Copious evidence supports the conclusion that Congress may not refuse to call a convention for proposing amendments upon receiving the required number of applications. When some Anti-Federalists suggested that Congress would not be required to call a convention, Hamilton, writing in Federalist No. 85, affirmed that the call would be mandatory. This was also the understanding of Federalists like James Iredell, John Dickinson, James Madison, and Tench Coxe.

In the state-application-for-convention process, Congress acts primarily as the legislatures’ agent. Congress may not impose rules of its own on the states or on the convention.

For example, contrary to some current discussion, Congress may not limit the period within which states must apply. Time limits are for principals, not agents, to impose: If a state legislature believes its application to be “stale”, that legislature may rescind it. During the constitutional debates, participants frequently noted with approval the Constitution’s lack of time requirements for the amendment process.
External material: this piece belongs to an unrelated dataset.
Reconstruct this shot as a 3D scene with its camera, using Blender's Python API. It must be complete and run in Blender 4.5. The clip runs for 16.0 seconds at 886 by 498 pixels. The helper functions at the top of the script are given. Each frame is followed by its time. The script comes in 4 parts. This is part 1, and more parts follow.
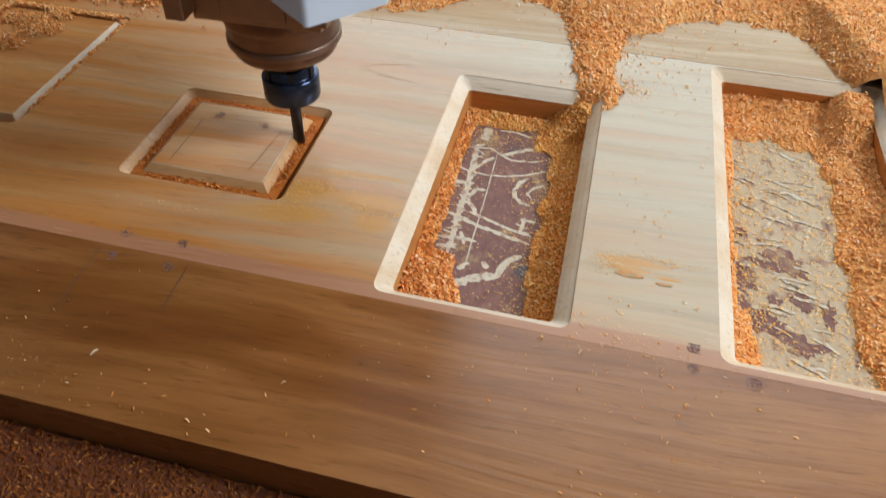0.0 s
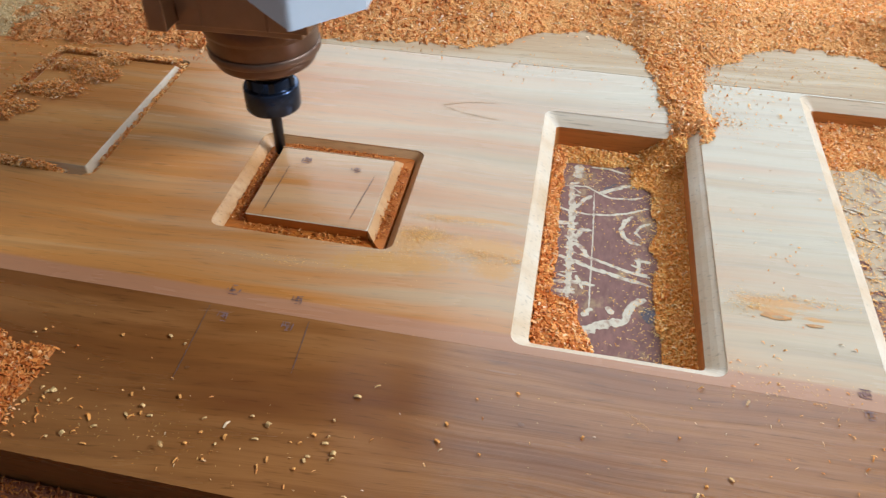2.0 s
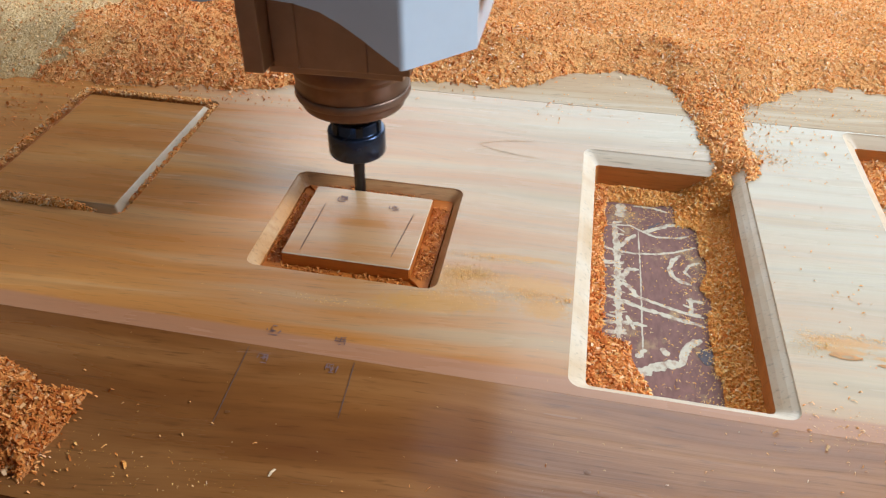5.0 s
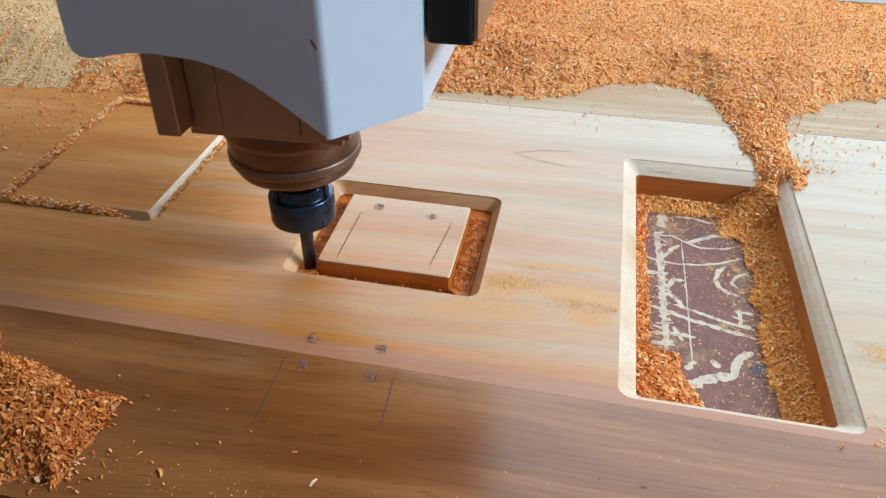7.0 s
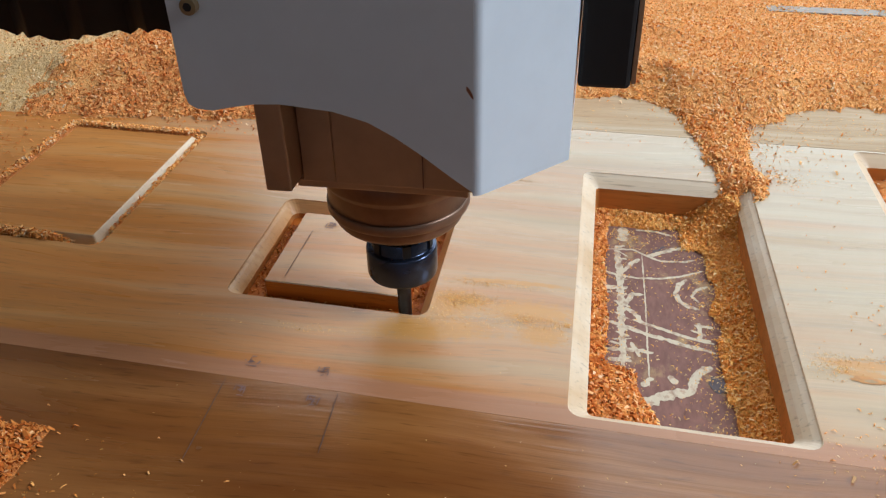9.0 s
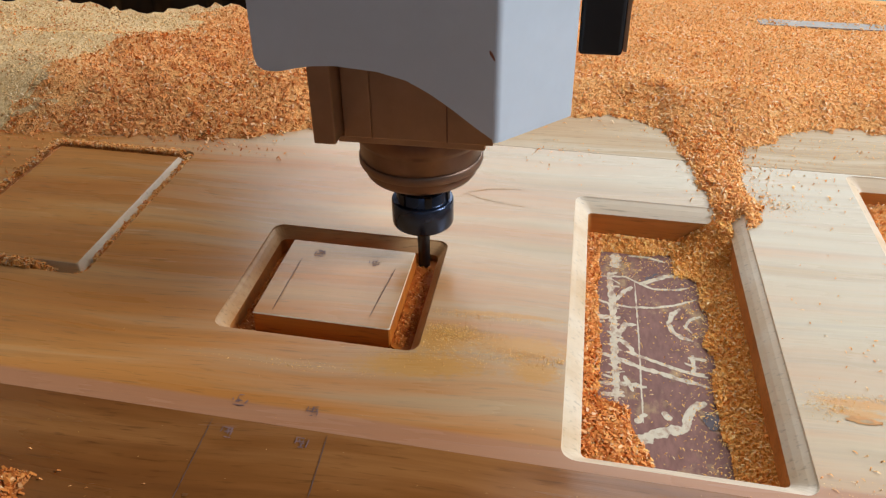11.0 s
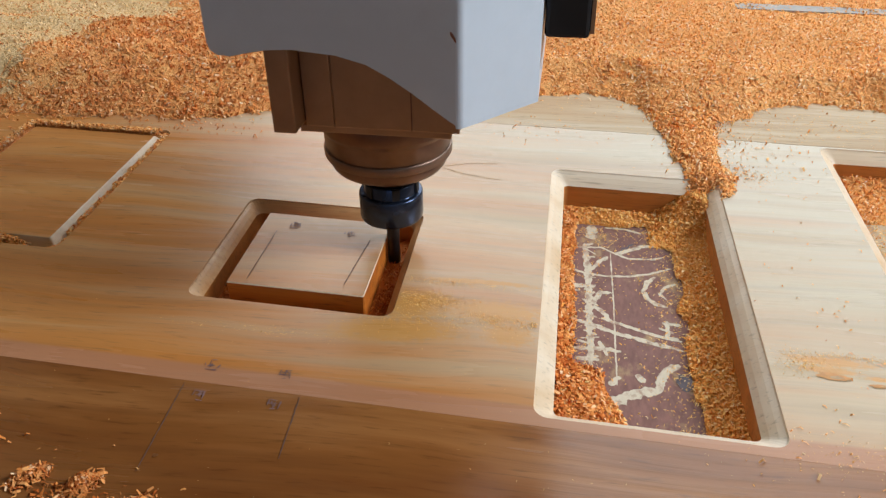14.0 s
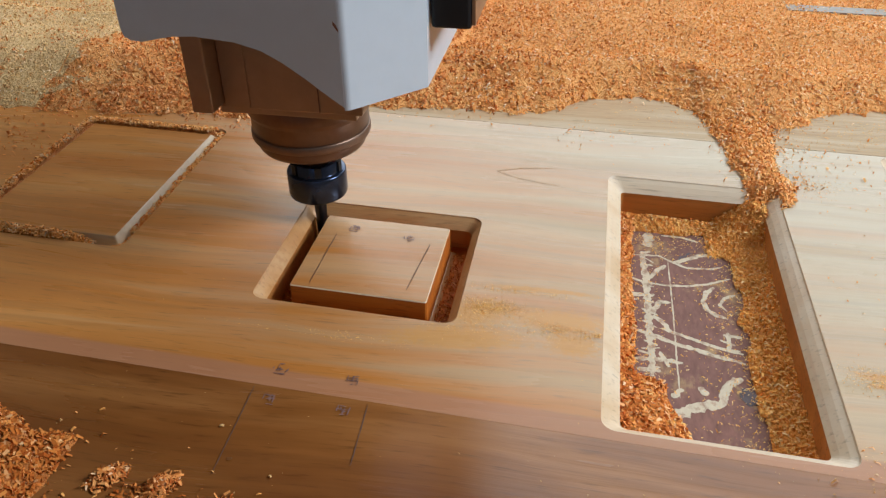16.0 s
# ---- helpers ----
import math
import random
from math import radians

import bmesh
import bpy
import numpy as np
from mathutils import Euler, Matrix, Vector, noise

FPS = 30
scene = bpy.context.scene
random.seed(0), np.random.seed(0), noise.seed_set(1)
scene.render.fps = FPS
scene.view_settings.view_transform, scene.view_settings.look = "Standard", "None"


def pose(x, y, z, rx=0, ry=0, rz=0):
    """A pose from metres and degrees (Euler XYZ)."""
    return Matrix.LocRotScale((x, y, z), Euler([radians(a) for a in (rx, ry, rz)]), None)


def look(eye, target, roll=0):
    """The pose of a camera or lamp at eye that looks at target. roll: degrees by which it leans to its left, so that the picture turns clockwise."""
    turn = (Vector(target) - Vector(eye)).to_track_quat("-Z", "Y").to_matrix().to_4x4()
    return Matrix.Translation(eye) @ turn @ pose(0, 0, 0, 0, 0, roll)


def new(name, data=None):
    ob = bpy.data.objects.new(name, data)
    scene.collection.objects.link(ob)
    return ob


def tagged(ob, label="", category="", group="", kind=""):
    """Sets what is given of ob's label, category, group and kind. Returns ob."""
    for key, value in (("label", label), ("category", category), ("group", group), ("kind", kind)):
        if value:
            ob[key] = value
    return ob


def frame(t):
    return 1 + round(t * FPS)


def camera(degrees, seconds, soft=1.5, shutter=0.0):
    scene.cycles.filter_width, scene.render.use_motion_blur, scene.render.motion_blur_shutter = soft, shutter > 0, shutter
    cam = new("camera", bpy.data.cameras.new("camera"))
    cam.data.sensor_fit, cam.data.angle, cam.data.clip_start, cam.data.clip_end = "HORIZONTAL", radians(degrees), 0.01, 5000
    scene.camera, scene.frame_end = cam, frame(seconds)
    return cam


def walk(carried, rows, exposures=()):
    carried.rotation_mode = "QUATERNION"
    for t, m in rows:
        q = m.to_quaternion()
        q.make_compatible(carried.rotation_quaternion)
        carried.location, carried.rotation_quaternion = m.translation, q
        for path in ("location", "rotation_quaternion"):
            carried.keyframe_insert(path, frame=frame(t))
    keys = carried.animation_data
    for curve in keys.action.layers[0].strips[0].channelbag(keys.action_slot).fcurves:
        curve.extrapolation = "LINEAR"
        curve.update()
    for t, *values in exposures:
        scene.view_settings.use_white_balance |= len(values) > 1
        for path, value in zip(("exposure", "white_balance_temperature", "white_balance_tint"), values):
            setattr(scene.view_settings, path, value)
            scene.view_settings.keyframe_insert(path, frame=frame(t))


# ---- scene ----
cam = camera(57.9, 16.0, 1.25, 0.2)
PATH = [
    (0, (0.14, -0.403, 0.431), (-0.181, 1.028, -0.929), 0.4),
    (0.2, (0.126, -0.387, 0.422), (-0.199, 1.085, -0.893), 0.2),
    (0.5, (0.112, -0.351, 0.384), (-0.2, 1.125, -0.93), 0.3),
    (0.6, (0.089, -0.356, 0.389), (-0.219, 1.116, -0.93), 0.3),
    (0.8, (0.022, -0.388, 0.401), (-0.244, 1.08, -0.931), -0.3),
    (1, (0.018, -0.391, 0.407), (-0.2, 1.082, -0.928), -0.5),
    (1.2, (0.019, -0.401, 0.416), (-0.174, 1.078, -0.917), -0.8),
    (1.5, (0.004, -0.404, 0.418), (-0.163, 1.107, -0.881), -0.4),
    (1.8, (0.011, -0.397, 0.416), (-0.137, 1.108, -0.892), -0.7),
    (2, (0.016, -0.392, 0.417), (-0.247, 1.102, -0.886), 0.2),
    (2.5, (0.006, -0.393, 0.414), (-0.313, 1.091, -0.888), 0.2),
    (3, (0.001, -0.39, 0.399), (-0.309, 1.174, -0.808), 0.3),
    (3.5, (0.002, -0.394, 0.394), (-0.284, 1.167, -0.823), 0.1),
    (4, (-0.015, -0.395, 0.399), (-0.291, 1.16, -0.828), -0.0),
    (4.2, (-0.021, -0.385, 0.401), (-0.292, 1.172, -0.825), 0.1),
    (6.5, (-0.021, -0.388, 0.368), (-0.332, 1.221, -0.779), -0.3),
    (7, (-0.041, -0.384, 0.371), (-0.365, 1.22, -0.778), -0.5),
    (7.2, (-0.039, -0.387, 0.379), (-0.369, 1.218, -0.766), -0.8),
    (7.5, (-0.024, -0.358, 0.375), (-0.357, 1.251, -0.766), -0.8),
    (7.7, (-0.022, -0.337, 0.372), (-0.35, 1.28, -0.758), -1.1),
    (8, (-0.032, -0.318, 0.367), (-0.342, 1.307, -0.757), -0.8),
    (8.2, (-0.017, -0.34, 0.368), (-0.324, 1.28, -0.763), -1.2),
    (8.5, (-0.019, -0.358, 0.371), (-0.318, 1.265, -0.759), -1.0),
    (8.7, (-0.01, -0.367, 0.358), (-0.324, 1.27, -0.747), -1.3),
    (10.8, (-0.021, -0.343, 0.365), (-0.31, 1.298, -0.741), -0.7),
    (11, (-0.016, -0.344, 0.375), (-0.301, 1.294, -0.737), -0.7),
    (11.3, (-0.002, -0.312, 0.374), (-0.276, 1.319, -0.75), -1.1),
    (11.5, (0.012, -0.297, 0.35), (-0.264, 1.368, -0.724), -1.9),
    (11.7, (0.009, -0.298, 0.346), (-0.224, 1.349, -0.764), -0.6),
    (11.8, (0.007, -0.302, 0.348), (-0.223, 1.339, -0.771), -0.4),
    (12, (-0.002, -0.318, 0.343), (-0.247, 1.334, -0.757), -1.1),
    (12.2, (-0.007, -0.331, 0.348), (-0.251, 1.317, -0.758), -1.1),
    (12.5, (-0.028, -0.349, 0.358), (-0.288, 1.295, -0.751), -0.9),
    (13, (-0.022, -0.348, 0.35), (-0.304, 1.301, -0.745), -0.8),
    (13.5, (-0.011, -0.343, 0.361), (-0.289, 1.306, -0.737), -0.9),
    (14, (-0.003, -0.357, 0.353), (-0.261, 1.289, -0.754), -0.7),
    (14.5, (-0.007, -0.368, 0.349), (-0.262, 1.266, -0.775), -0.7),
    (15, (-0.016, -0.372, 0.352), (-0.289, 1.258, -0.774), -0.8),
    (15.5, (-0.03, -0.37, 0.361), (-0.329, 1.252, -0.77), -0.8),
    (16, (-0.033, -0.357, 0.365), (-0.345, 1.266, -0.761), -0.7),
]
# the picture warms and darkens a little when the white cover fills it, and cools when the pale wood does
EXPOSURE = [(0.0, -0.20, 6150, 9), (0.5, 0.03, 5650, 7), (1.0, 0.04, 5650, 7), (1.5, 0.08, 5600, 7), (2.0, 0.0, 5650, 7), (2.5, -0.09, 6100, 10), (3.0, -0.07, 6100, 9), (3.5, -0.06, 6200, 9), (4.0, 0.09, 5500, 6), (6.5, -0.03, 6150, 8), (7.0, 0.08, 5550, 6), (7.5, 0.0, 5950, 7), (8.0, -0.13, 6100, 9), (8.5, -0.12, 6100, 9),
            (11.0, -0.09, 6250, 10), (11.5, -0.06, 6100, 8), (12.0, -0.04, 6350, 9), (12.5, 0.05, 5750, 7), (13.0, 0.12, 5800, 8), (13.5, 0.0, 6150, 9), (14.0, -0.08, 6200, 9), (14.5, -0.08, 6200, 9), (15.0, 0.04, 6000, 8), (15.5, 0.04, 6000, 8), (16.0, -0.20, 6300, 9)]
walk(cam, [(t, look(eye, target, roll)) for t, eye, target, roll in PATH], EXPOSURE)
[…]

Yet, today, our Congress is trying to disqualify applications for a balance budget amendment based on their date of application being “old”. This is something states must fight and insist upon their right to be treated in a constitutional manner.

Because of its agency role, Congress must limit the subject matter of the convention to the extent specified by the applying states. In order to carry out its agency responsibility, Congress has no choice, when counting applications toward the two-thirds needed for convention, but to group them according to subject matter. Whenever two-thirds of the states have applied for a convention based on the same general subject matter, Congress must issue the call for a convention for proposing amendments related to that subject matter.